Blockchain

in exbiy •  7 months ago 

A blockchain is a distributed, decentralized and public ledger. As the name suggests, a blockchain consists of several batches of data, known as blocks. Each block can hold a specific amount of data. The blocks link together with the help of hash functions to become a chain.

The blockchain is an append-only data structure. It can change only by adding new blocks. Once a newly added block receives confirmation, it is impossible to modify, edit, or delete it in any way. A timestamp, added to each block, makes them immutable.

Blockchain achieves its security through equal distribution. All the computer nodes over the network have the exact same copy of the distributed ledger. Decentralization is another equally important property. Unlike traditional databases, it does not have a centralized authority for maintenance. Instead, it relies on a consensus mechanism to operate. Therefore, blockchain technology is also known as distributed ledger technology or DLT.

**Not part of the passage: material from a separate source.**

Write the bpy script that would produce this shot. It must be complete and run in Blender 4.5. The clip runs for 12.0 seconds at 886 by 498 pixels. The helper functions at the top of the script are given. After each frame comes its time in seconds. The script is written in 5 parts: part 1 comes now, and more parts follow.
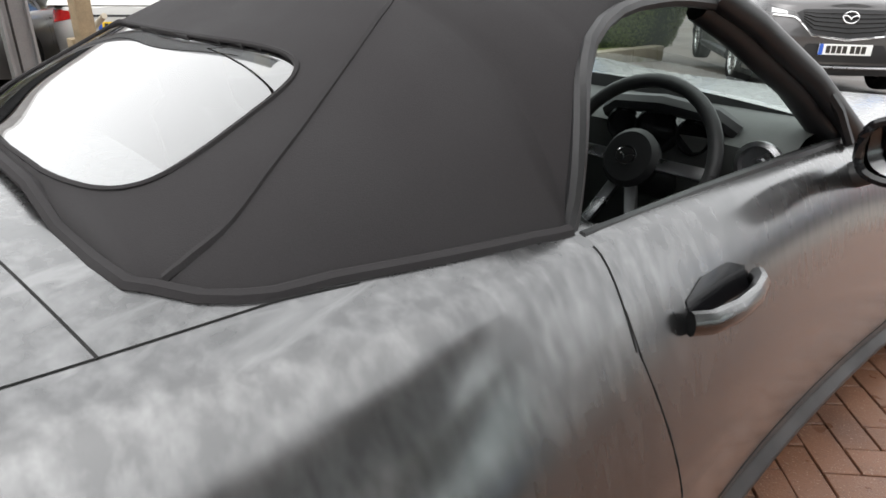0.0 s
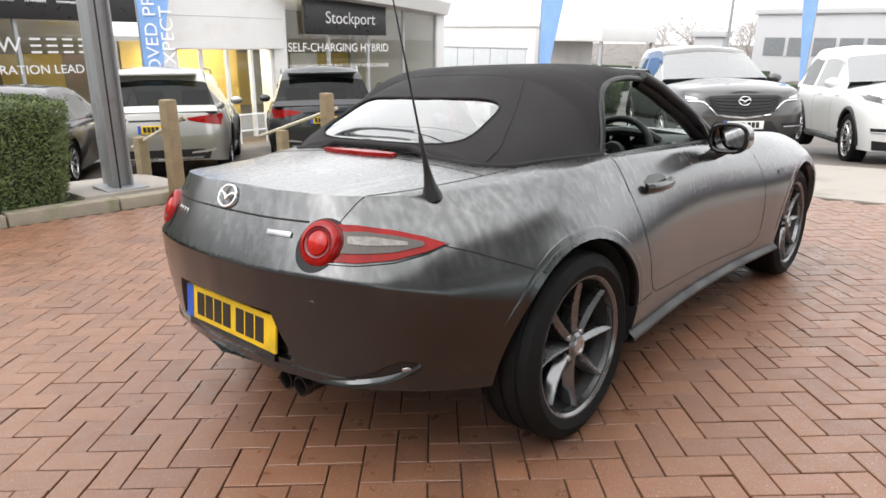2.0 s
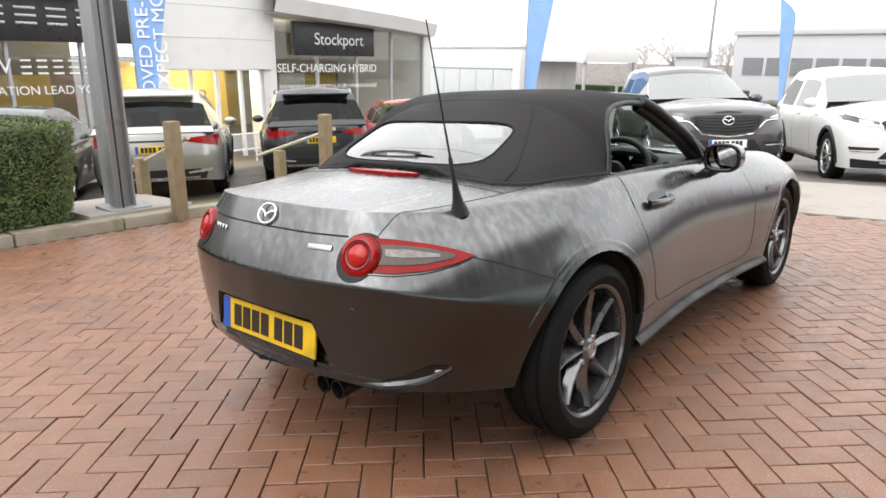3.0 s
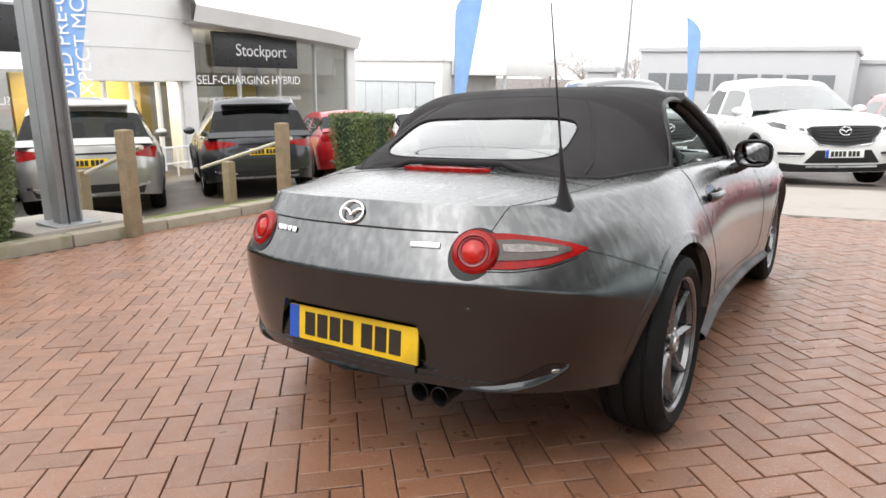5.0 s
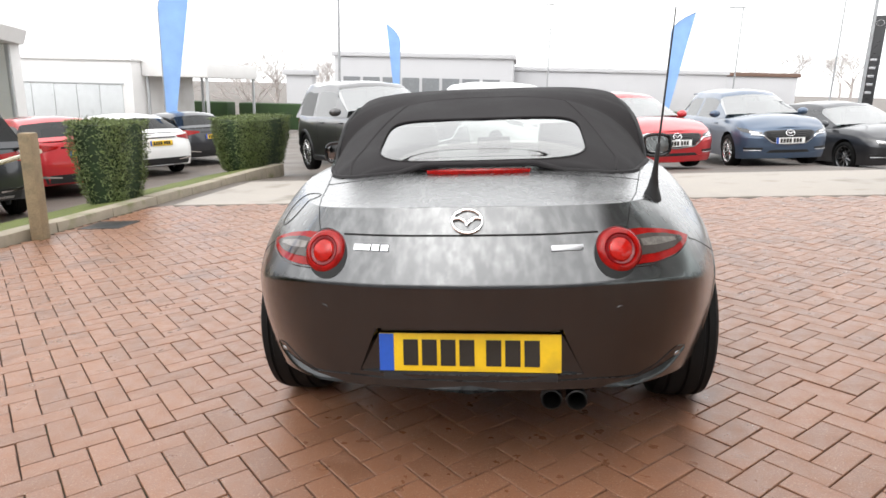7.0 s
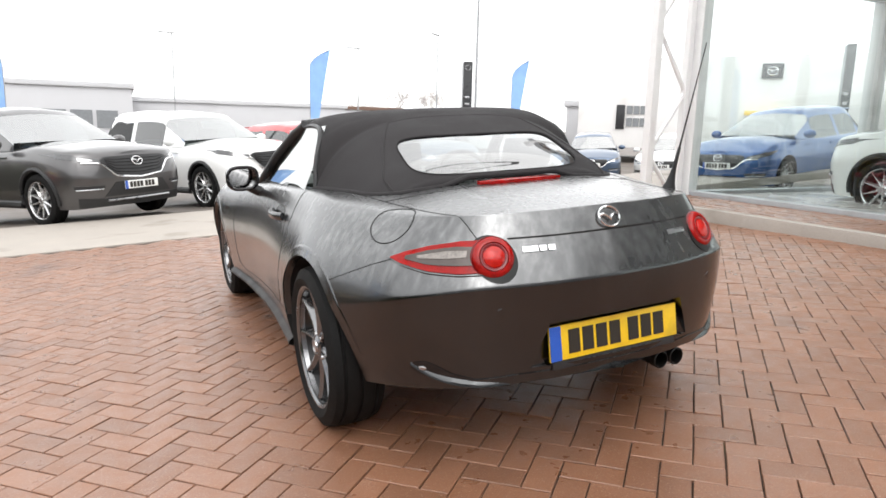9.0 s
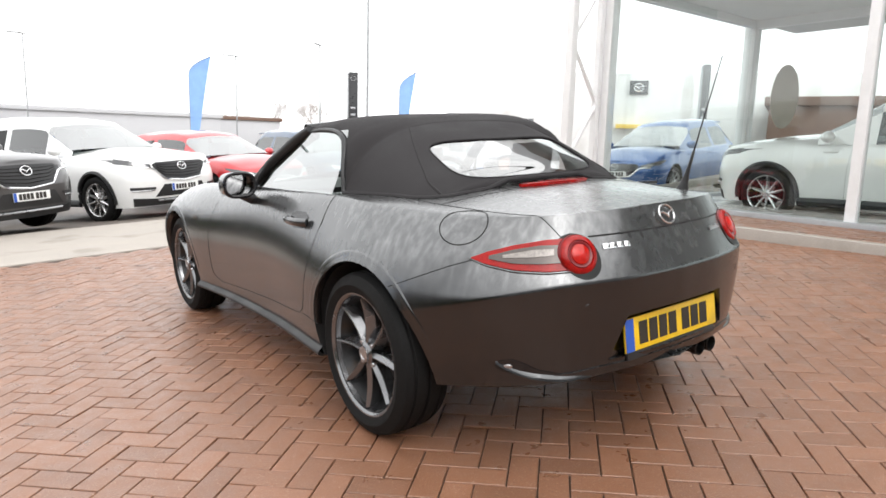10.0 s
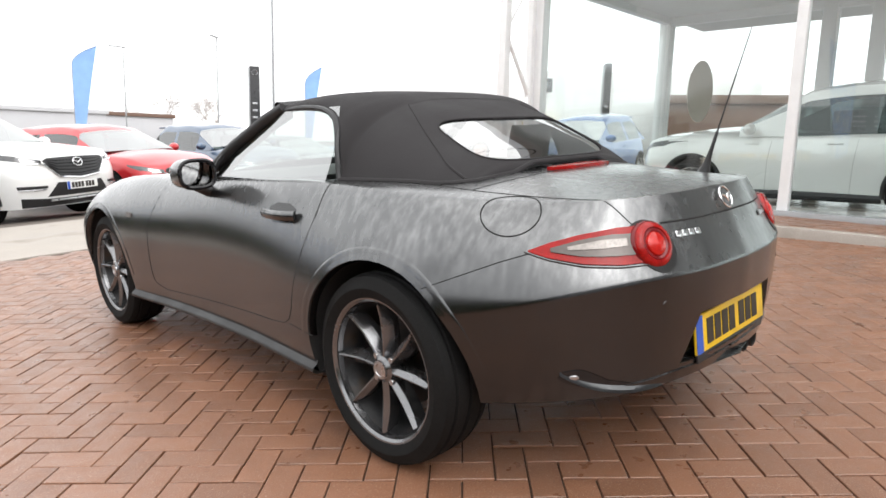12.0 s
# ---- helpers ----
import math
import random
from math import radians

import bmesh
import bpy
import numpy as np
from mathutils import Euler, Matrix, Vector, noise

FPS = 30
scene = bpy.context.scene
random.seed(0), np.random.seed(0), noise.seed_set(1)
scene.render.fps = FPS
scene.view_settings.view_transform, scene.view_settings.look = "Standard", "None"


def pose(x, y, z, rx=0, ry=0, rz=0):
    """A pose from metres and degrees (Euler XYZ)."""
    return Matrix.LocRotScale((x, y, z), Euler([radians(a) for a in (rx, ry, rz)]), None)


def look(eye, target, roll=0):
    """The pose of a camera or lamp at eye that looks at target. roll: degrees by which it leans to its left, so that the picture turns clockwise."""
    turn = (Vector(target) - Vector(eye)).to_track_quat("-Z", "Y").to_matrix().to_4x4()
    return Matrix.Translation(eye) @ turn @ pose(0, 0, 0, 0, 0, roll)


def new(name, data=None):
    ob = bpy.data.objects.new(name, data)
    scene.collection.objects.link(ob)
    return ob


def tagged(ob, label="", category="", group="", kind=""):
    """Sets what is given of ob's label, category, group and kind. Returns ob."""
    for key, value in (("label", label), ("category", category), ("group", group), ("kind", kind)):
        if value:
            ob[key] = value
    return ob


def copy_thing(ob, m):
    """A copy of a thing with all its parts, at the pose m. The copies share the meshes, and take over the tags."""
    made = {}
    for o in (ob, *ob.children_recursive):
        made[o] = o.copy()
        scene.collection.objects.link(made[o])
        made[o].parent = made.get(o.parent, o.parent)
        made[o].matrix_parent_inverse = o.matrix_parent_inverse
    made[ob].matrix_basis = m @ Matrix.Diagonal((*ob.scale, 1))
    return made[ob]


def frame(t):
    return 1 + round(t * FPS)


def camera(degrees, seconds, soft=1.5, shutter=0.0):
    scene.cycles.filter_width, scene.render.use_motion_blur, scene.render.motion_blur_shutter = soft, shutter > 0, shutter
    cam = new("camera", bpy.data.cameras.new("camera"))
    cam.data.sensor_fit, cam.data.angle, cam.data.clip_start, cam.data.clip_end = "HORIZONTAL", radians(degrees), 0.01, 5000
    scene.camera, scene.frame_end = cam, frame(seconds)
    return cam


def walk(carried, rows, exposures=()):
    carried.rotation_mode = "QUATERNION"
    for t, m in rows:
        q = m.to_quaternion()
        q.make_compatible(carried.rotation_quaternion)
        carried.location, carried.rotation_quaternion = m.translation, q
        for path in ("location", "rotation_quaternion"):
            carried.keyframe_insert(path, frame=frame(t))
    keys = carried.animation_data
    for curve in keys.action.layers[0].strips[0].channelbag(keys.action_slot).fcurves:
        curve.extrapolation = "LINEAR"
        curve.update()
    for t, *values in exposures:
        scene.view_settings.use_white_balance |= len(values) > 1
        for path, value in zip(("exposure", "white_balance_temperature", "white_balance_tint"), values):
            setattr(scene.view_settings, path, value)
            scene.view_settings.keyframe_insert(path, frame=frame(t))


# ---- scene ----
cam = camera(68.9, 12.0, soft=1.6)
# The brick apron slopes: GROUND turns the apron's own level into the world's.
GROUND = pose(0, 0, 0, -1.07, -3.4, 0)
PATH = [
    (0, (1.101, -0.282, 1.164), (-0.239, 0.974, 0.373), 0.8),
    (0.5, (1.320, -0.731, 1.175), (0.018, 0.603, 0.450), -0.4),
    (1, (1.541, -1.163, 1.163), (0.238, 0.209, 0.516), -0.7),
    (1.5, (1.686, -1.500, 1.154), (0.376, -0.097, 0.590), -0.9),
    (2, (1.779, -1.698, 1.142), (0.472, -0.273, 0.630), -1.0),
    (2.5, (1.802, -1.820, 1.154), (0.506, -0.375, 0.671), -1.0),
    (3, (1.795, -1.902, 1.167), (0.513, -0.437, 0.709), -1.1),
    (3.2, (1.795, -1.925, 1.169), (0.519, -0.451, 0.719), -1.0),
    (4.8, (1.408, -2.136, 1.111), (0.273, -0.544, 0.689), -1.1),
    (5, (1.303, -2.178, 1.107), (0.219, -0.551, 0.685), -1.2),
    (5.5, (1.029, -2.291, 1.116), (0.121, -0.561, 0.688), -1.4),
    (6, (0.752, -2.370, 1.115), (0.024, -0.557, 0.686), -1.5),
    (6.5, (0.468, -2.438, 1.118), (-0.021, -0.548, 0.685), -1.7),
    (7, (0.151, -2.479, 1.131), (-0.091, -0.543, 0.693), -1.9),
    (7.2, (0.022, -2.458, 1.125), (-0.124, -0.512, 0.687), -2.0),
    (8.8, (-1.205, -2.346, 1.124), (-0.448, -0.537, 0.732), -2.4),
    (9, (-1.358, -2.324, 1.122), (-0.513, -0.552, 0.738), -2.2),
    (9.5, (-1.696, -2.208, 1.125), (-0.646, -0.548, 0.750), -2.0),
    (10, (-1.910, -2.019, 1.115), (-0.744, -0.435, 0.752), -1.8),
    (10.5, (-2.010, -1.839, 1.095), (-0.734, -0.343, 0.732), -1.8),
    (11, (-2.012, -1.663, 1.069), (-0.664, -0.233, 0.700), -1.7),
    (11.5, (-1.996, -1.548, 1.060), (-0.622, -0.143, 0.686), -1.7),
    (12, (-2.000, -1.491, 1.051), (-0.612, -0.101, 0.673), -1.7),
]
walk(cam, [(t, GROUND @ look(eye, target, roll)) for t, eye, target, roll in PATH])

# ---- world and light ----
world = bpy.data.worlds.new("overcast_sky")
scene.world = world
world.use_nodes = True
wn = world.node_tree
wn.nodes.clear()
w_out = wn.nodes.new("ShaderNodeOutputWorld")
w_bg = wn.nodes.new("ShaderNodeBackground")
w_sky = wn.nodes.new("ShaderNodeTexSky")
w_sky.sky_type, w_sky.sun_disc = "NISHITA", False
w_sky.sun_elevation, w_sky.sun_rotation = radians(50), radians(200)
w_sky.air_density, w_sky.dust_density, w_sky.ozone_density = 1.0, 6.0, 1.0
w_hsv = wn.nodes.new("ShaderNodeHueSaturation")
w_hsv.inputs["Saturation"].default_value = 0.10
wn.links.new(w_sky.outputs[0], w_hsv.inputs["Color"])
w_mix = wn.nodes.new("ShaderNodeMix")
w_mix.data_type = "RGBA"
w_mix.inputs["Factor"].default_value = 0.65
w_mix.inputs[7].default_value = (12.0, 12.1, 12.2, 1)
wn.links.new(w_hsv.outputs[0], w_mix.inputs[6])
wn.links.new(w_mix.outputs[2], w_bg.inputs["Color"])
wn.links.new(w_bg.outputs[0], w_out.inputs["Surface"])
w_bg.inputs["Strength"].default_value = 0.145
sun = new("sun", bpy.data.lights.new("sun", "SUN"))
sun.data.energy, sun.data.angle, sun.data.color = 0.5, radians(90), (1.0, 0.97, 0.93)
sun.matrix_world = look((0, 0, 20), (-3.0, 6.0, 0))
scene.view_settings.exposure = 0.65

# ---- materials ----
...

Consensus Mechanisms allow participants to reach an agreement on the state of the blockchain. Consensus mechanisms depend upon certain operators to operate them. For example, the proof-of-work mechanism depends upon miners and the proof-of-stake mechanism depends upon validators. These operators are responsible for adding new blocks to the chain. The operators receive a reward for successfully adding a block. However, in case of dishonest behavior, they receive financial punishment.

Blockchain has many uses from supply chain management to the Internet of Things. However, its most important use is in the field of decentralized finance or cryptocurrency. Cryptocurrencies such as Bitcoin operate on the principle of blockchain.